Challenge
Copy out the material below in full, but not its images.

The input

----------------

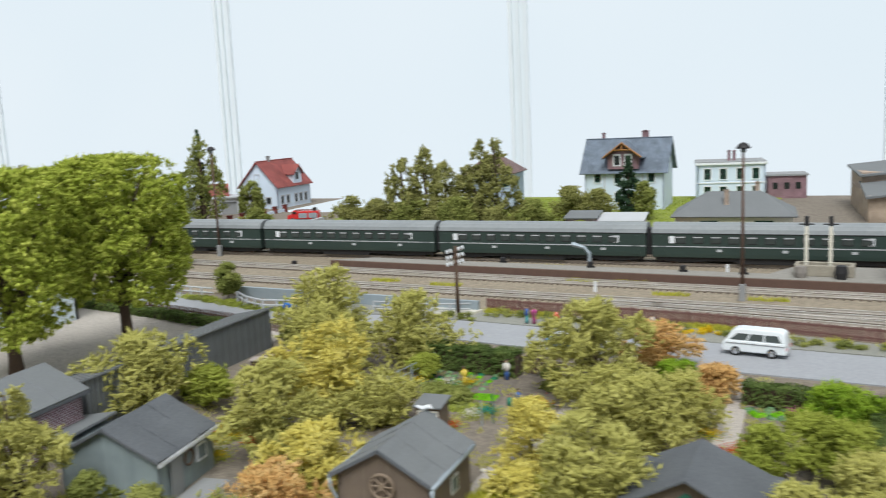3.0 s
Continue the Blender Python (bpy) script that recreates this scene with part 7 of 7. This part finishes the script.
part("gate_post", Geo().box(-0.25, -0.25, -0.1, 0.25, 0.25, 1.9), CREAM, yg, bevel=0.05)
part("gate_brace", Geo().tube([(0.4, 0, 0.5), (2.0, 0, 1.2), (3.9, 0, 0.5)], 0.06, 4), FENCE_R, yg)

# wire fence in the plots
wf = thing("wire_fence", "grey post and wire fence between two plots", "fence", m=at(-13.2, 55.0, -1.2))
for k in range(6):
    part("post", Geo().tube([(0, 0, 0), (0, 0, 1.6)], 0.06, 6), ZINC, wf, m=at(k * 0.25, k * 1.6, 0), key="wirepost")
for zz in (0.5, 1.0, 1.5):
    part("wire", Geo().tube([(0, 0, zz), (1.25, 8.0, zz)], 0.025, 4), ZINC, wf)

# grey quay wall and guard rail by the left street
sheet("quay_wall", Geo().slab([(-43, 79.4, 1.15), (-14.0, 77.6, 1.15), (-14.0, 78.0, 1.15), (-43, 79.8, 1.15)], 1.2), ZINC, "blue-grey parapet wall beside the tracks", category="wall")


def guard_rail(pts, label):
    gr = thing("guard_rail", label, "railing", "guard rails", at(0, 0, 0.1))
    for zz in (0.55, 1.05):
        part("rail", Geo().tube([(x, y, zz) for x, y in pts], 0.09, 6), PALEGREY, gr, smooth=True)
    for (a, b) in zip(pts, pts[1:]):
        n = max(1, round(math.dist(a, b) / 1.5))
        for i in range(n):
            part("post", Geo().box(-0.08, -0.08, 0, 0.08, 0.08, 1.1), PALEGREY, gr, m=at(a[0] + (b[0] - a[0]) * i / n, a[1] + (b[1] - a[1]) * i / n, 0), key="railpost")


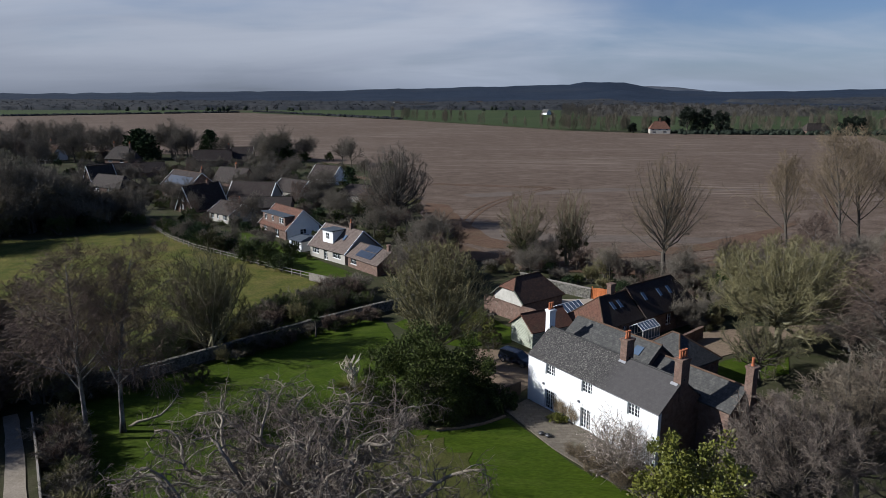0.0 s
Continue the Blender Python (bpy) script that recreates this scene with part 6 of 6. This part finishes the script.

----------------

Task response
3.0 s
Continue the Blender Python (bpy) script that recreates this scene with part 7 of 7. This part finishes the script.
part("gate_post", Geo().box(-0.25, -0.25, -0.1, 0.25, 0.25, 1.9), CREAM, yg, bevel=0.05)
part("gate_brace", Geo().tube([(0.4, 0, 0.5), (2.0, 0, 1.2), (3.9, 0, 0.5)], 0.06, 4), FENCE_R, yg)

# wire fence in the plots
wf = thing("wire_fence", "grey post and wire fence between two plots", "fence", m=at(-13.2, 55.0, -1.2))
for k in range(6):
    part("post", Geo().tube([(0, 0, 0), (0, 0, 1.6)], 0.06, 6), ZINC, wf, m=at(k * 0.25, k * 1.6, 0), key="wirepost")
for zz in (0.5, 1.0, 1.5):
    part("wire", Geo().tube([(0, 0, zz), (1.25, 8.0, zz)], 0.025, 4), ZINC, wf)

# grey quay wall and guard rail by the left street
sheet("quay_wall", Geo().slab([(-43, 79.4, 1.15), (-14.0, 77.6, 1.15), (-14.0, 78.0, 1.15), (-43, 79.8, 1.15)], 1.2), ZINC, "blue-grey parapet wall beside the tracks", category="wall")


def guard_rail(pts, label):
    gr = thing("guard_rail", label, "railing", "guard rails", at(0, 0, 0.1))
    for zz in (0.55, 1.05):
        part("rail", Geo().tube([(x, y, zz) for x, y in pts], 0.09, 6), PALEGREY, gr, smooth=True)
    for (a, b) in zip(pts, pts[1:]):
        n = max(1, round(math.dist(a, b) / 1.5))
        for i in range(n):
            part("post", Geo().box(-0.08, -0.08, 0, 0.08, 0.08, 1.1), PALEGREY, gr, m=at(a[0] + (b[0] - a[0]) * i / n, a[1] + (b[1] - a[1]) * i / n, 0), key="railpost")


0.0 s
Continue the Blender Python (bpy) script that recreates this scene with part 6 of 6. This part finishes the script.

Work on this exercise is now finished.